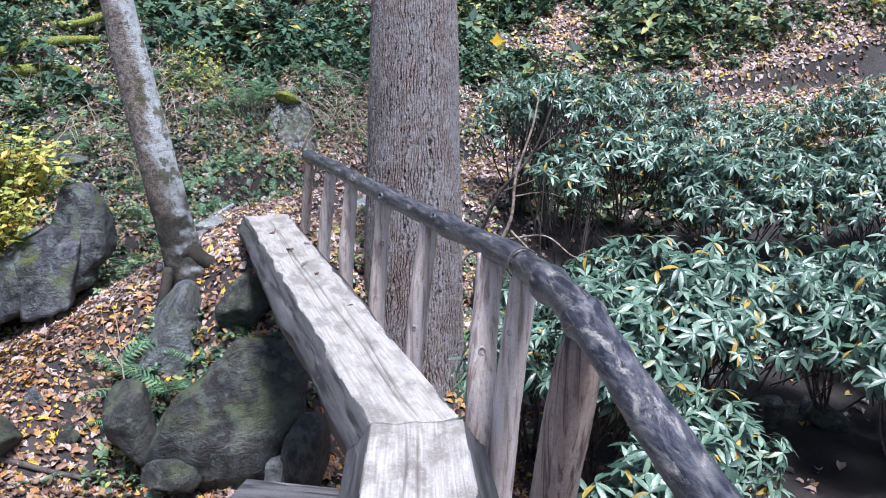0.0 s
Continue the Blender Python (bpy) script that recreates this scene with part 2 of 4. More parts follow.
POSTDARK = make_weathered("split_post_wood", (0.07, 0.05, 0.04), (0.25, 0.19, 0.15), (0.38, 0.32, 0.27), 0.45, (26, 26, 0.9))
# Low stops are near black, furrow shade put into the bark colour.
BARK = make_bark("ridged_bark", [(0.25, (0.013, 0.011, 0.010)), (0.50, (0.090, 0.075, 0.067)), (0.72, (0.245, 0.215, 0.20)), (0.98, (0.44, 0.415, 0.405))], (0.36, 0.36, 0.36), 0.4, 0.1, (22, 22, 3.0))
LICHENBARK = make_bark("lichen_bark", [(0.3, (0.05, 0.04, 0.03)), (0.6, (0.15, 0.125, 0.10)), (0.9, (0.28, 0.25, 0.21))], (0.50, 0.54, 0.53), 0.85, 0.85, (5, 5, 26), True)
STONE = make_stone("grey_stone", (0.06, 0.06, 0.06), (0.24, 0.24, 0.235), 0.45, 0.6)
DARKSTONE = make_stone("dark_stone", (0.018, 0.018, 0.015), (0.085, 0.082, 0.070), 0.12, 0.5)
TRAILSTONE = make_stone("mossy_pale_stone", (0.34, 0.34, 0.35), (0.66, 0.66, 0.68), 0.15, 0.95)
GREYSTONE = make_stone("slate_grey_stone", (0.06, 0.064, 0.066), (0.19, 0.195, 0.20), 0.25, 0.8)
BOULDERSTONE = make_stone("dark_boulder_stone", (0.035, 0.038, 0.042), (0.14, 0.145, 0.155), 0.22, 0.95)
PALESTONE = make_stone("pale_stone", (0.20, 0.20, 0.19), (0.42, 0.41, 0.39), 0.25, 0.25)
LICHENSTONE = make_stone("lichened_stone", (0.06, 0.045, 0.03), (0.27, 0.235, 0.20), 0.8, 0.95, 15)
MOSS = make_moss()
TWIG = make_weathered("twig_wood", (0.08, 0.06, 0.045), (0.20, 0.16, 0.12), (0.38, 0.34, 0.29), 0.5, (10, 10, 10), 0.8)
STRAW = make_weathered("dead_stem", (0.22, 0.16, 0.10), (0.40, 0.32, 0.23), (0.55, 0.48, 0.38), 0.5, (10, 10, 10), 0.8)
DEADSTEM = leaf_material("dead_stem_mixed", [(0.0, (0.09, 0.065, 0.05)), (0.4, (0.22, 0.165, 0.12)), (0.7, (0.40, 0.32, 0.24)), (1.0, (0.52, 0.46, 0.38))], 0.75, 0.0)
MOSSROOT = make_weathered("mossy_root", (0.010, 0.008, 0.006), (0.024, 0.020, 0.013), (0.06, 0.05, 0.035), 0.4, (6, 6, 6), 0.85)
DARKTWIG = make_weathered("dark_stem", (0.03, 0.024, 0.02), (0.07, 0.055, 0.045), (0.14, 0.115, 0.1), 0.4, (10, 10, 10), 0.8)


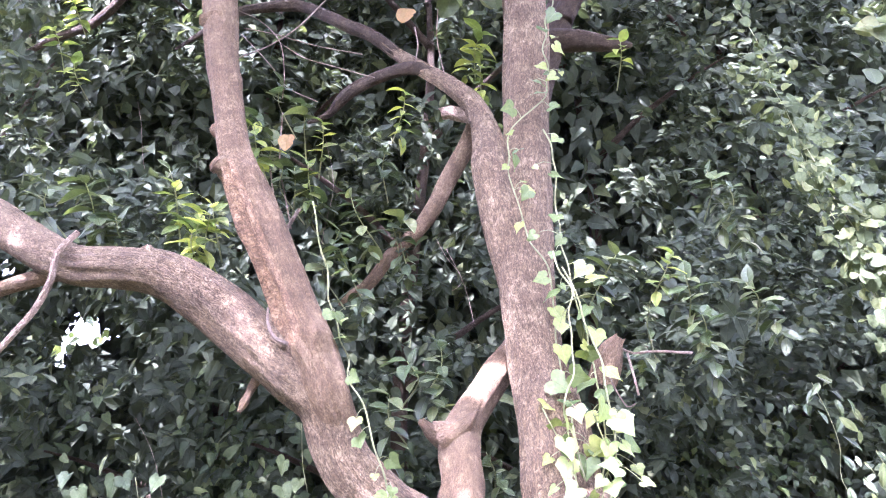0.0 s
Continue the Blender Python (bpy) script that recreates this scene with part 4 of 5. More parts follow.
VINE_STEM_A = [(0.548, 2.88, 4.316, 0.003), (0.483, 2.88, 3.977, 0.003), (0.449, 2.88, 3.631, 0.003), (0.299, 2.88, 3.454, 0.003),
    (0.296, 2.88, 3.174, 0.003), (0.361, 2.88, 2.912, 0.003), (0.432, 2.88, 2.739, 0.003), (0.441, 2.88, 2.504, 0.003),
    (0.457, 2.88, 2.24, 0.003), (0.469, 2.88, 1.955, 0.003)]
VINE_STEM_B = [(0.42, 2.69, 2.793, 0.003), (0.473, 2.69, 2.547, 0.003), (0.441, 2.69, 2.243, 0.003), (0.45, 2.69, 1.958, 0.003),
    (0.43, 2.69, 1.687, 0.003), (0.439, 2.69, 1.395, 0.003)]
VINE_STEM_C = [(0.454, 2.7, 2.731, 0.003), (0.546, 2.7, 2.443, 0.003), (0.593, 2.7, 2.127, 0.003), (0.578, 2.7, 1.806, 0.003),
    (0.632, 2.7, 1.543, 0.003)]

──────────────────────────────

Which lines contain the word "Blender"? Return each of them.

Continue the Blender Python (bpy) script that recreates this scene with part 2 of 4. More parts follow.
Continue the Blender Python (bpy) script that recreates this scene with part 4 of 5. More parts follow.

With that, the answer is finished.